Return of ethnic Serbs to their homes has also been impeded by the lack of governmental reconstruction assistance for most damaged or destroyed Serb properties. Laws and regulations governing reconstruction assistance specify that such assistance is reserved for the benefit of Croatian citizens whose homes were destroyed as a result of Serb aggression, whereas many displaced ethnic Serbs have not been able to obtain recognition of their Croatian citizenship, and most of their homes were damaged or destroyed by Croat forces.
Repatriation of Bosnian Muslims
On January 7, 1998, 189 followers of Fikret Abdic (the local Muslim strongman in Bihac who broke with the Sarajevo government during the war and was branded as a traitor by the ruling Party for Democratic Action – SDA) repatriated to Velika Kladusa and Bihac. This repatriation was followed on January 15 by the return of another 180, which emptied the Gasinci refugee camp of the Abdic group.

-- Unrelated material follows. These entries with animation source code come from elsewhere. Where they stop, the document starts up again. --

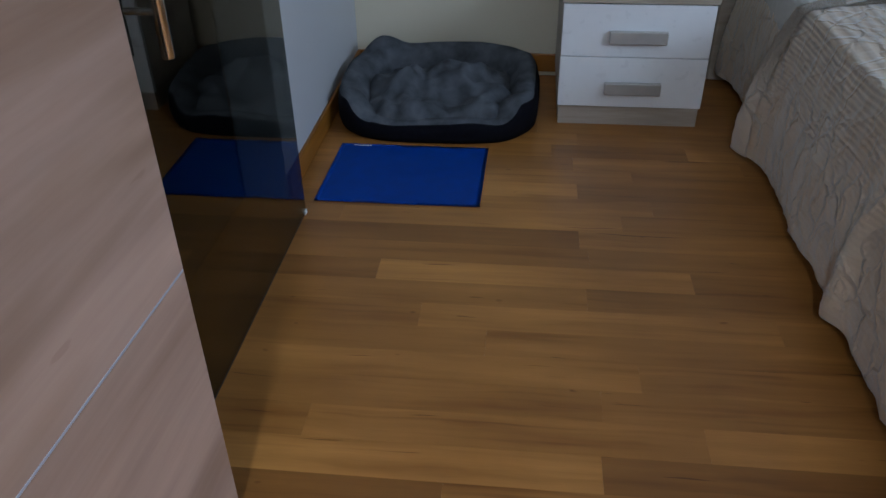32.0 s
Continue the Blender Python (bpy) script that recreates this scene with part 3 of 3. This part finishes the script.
def terry(u, v):
    x, y = 1.562 + 0.49 * u, -1.012 + 0.482 * v
    e = min(u, 1 - u, v, 1 - v)
    return (x + 0.006 * math.sin(7 * v), y, 0.008 + 0.008 * min(1, e * 14) + 0.003 * noise.noise((x * 40, y * 40, 0)))


part("pile", sheet(40, 48, terry, -0.006), BATH_MAT, bath_mat)
part("hem", box(1.554, 2.062, -1.019, -0.523, 0.0075, 0.0125, 0.002), WHITE_SHEET, bath_mat, "flat white hem")

# ---------------------------------------------------------------- bedroom: wardrobe
FRONT = 0.198
ward = thing("wardrobe", "built-in wardrobe with dark tinted glass sliding doors", "wardrobe")
part("carcass", box(-0.475, -0.012, 0.145, 2.074, 0.0, 2.38), BLACK_INSIDE, ward, "black lined carcass")
part("top_panel", box(-0.0118, FRONT, 0.145, 2.074, 2.362, 2.40), BLACK_INSIDE, ward)
part("end_panel", box(-0.0118, FRONT - 0.03, 0.140, 0.1445, 0.001, 2.36), BLACK_INSIDE, ward)
part("floor_track", box(FRONT - 0.0085, FRONT - 0.0015, 0.150, 1.992, 0.0008, 0.006), GASKET, ward, "thin dark floor track")
for n, (y0, y1) in enumerate(((0.150, 1.085), (1.065, 1.998))):
    off = 0.0 if n else -0.014
    dr = part("sliding_door", box(FRONT - 0.009 + off, FRONT - 0.001 + off, y0, y1, 0.0065, 2.358), TINTED, ward, "dark tinted glass sliding door")
    hy = 1.28 if n else 0.34
    part("bar_handle", moved(lathe([(0.010, 0.725), (0.011, 0.727), (0.011, 1.323), (0.010, 1.325)], 24), Matrix.Translation((FRONT + 0.034, hy, 0))), CHROME, dr, "upright chrome bar handle", True)
    for z in (0.80, 1.25):
        part("handle_post", moved(lathe([(0.006, 0), (0.006, 0.034)], 16), Matrix.Translation((FRONT - 0.001 + off, hy, z)) @ pose(0, 0, 0, 0, 90)), CHROME, dr)
    if n:
        part("floor_guide", box(FRONT - 0.013, FRONT + 0.003, y1 - 0.016, y1 + 0.002, 0.0005, 0.014, 0.002), MATTRESS, dr, "small white plastic floor guide")

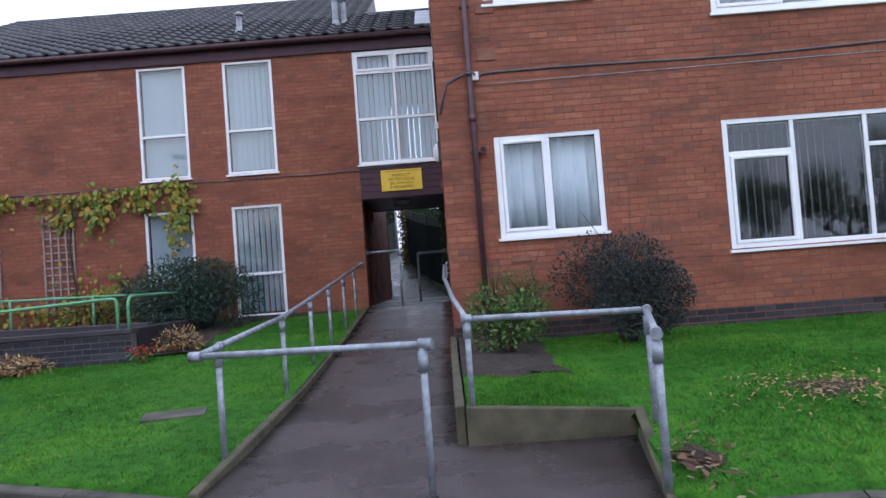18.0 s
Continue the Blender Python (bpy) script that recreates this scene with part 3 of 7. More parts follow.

About 27,000 Abdic supporters had fled to Croatia in August 1995, after their towns of Velika Kladusa and Cazin fell to the Bosnian government. About 15,000 repatriated in 1996 and another 10,000 resettled in third countries. In August 1996, the Croatian authorities closed Kupljensko refugee camp, where the Abdic group had been concentrated, transferring its remaining inhabitants to other refugee camps in Gasinci and on Obanjan Island. In 1996 and 1997, there were frequent reports that Bosnian authorities harassed returned Abdic followers. However, in the September 1997 municipal elections, Abdic's party beat the SDA. This convinced most of the remaining 2,000 to return in late 1997.
Other than this relatively small group, very few other Bosnian refugees repatriated from Croatia in 1998. Most of the remaining Bosnian refugees in Croatia in 1998 were minorities originating in the Serb controlled Republika Srpska, who were not able to return to their homes.
Since the Dayton Agreement, about 60,000 Bosnian refugees have voluntarily repatriated from Croatia.
Refugees from Kosovo
Croatia played reluctant host to refugees from Kosovo during the year, not wanting to recognize them formally as refugees, but willing to tolerate their presence on a temporary basis.
In response to a USCR inquiry, the Croatian government said, "Albanian refugees from Kosovo are not entitled to receive 'refugee' status in Croatia, as it is uncertain whether or not they have actually arrived from Kosovo, Macedonia, or Albania proper, since they arrive without documentation."
Most Kosovars arriving in Croatia in 1998 appeared to regard Croatia as a transit point for onward travel. Some stayed with friends or relatives. Those who registered with the authorities, but who were not able to find private accommodations were allowed to live in the Gasinci refugee camp, a facility long used for Bosnian refugees. As of December 31, 36 Kosovars were living at Gasinci, although the Ministry of Interior had registered 232 Kosovars at Gasinci during the year. This suggests that the overwhelming majority moved out on their own, though their final destinations were not known. At year's end, only 93 Kosovars were registered with the police as living with local host families.
UNHCR assisted in the resettlement of 531 refugees from Croatia in 1998, 90 percent of whom were Bosnian Muslims, and the remainder other Bosnian ethnicities who were married to or children of Muslims. Nearly two-thirds of the total were resettled to the United States. About one quarter were resettled to Australia. The remainder went to five other countries.
The Ministry of Interior recognized no asylum seekers as refugees in 1998. The ministry considered 20 claims, including Iraqis and Rwandans. Following negative decisions, all are believed to have left the country. UNHCR assisted nine cases with accommodations pending the outcome of their cases.
Croatia concluded a readmission agreement with Latvia on September 21, the only readmission agreement concluded in 1998. Croatia has signed nine other readmission agreements between 1992 and 1998 with Austria, France, Greece, Hungary, Italy, Poland, Slovakia, Slovenia, and Switzerland.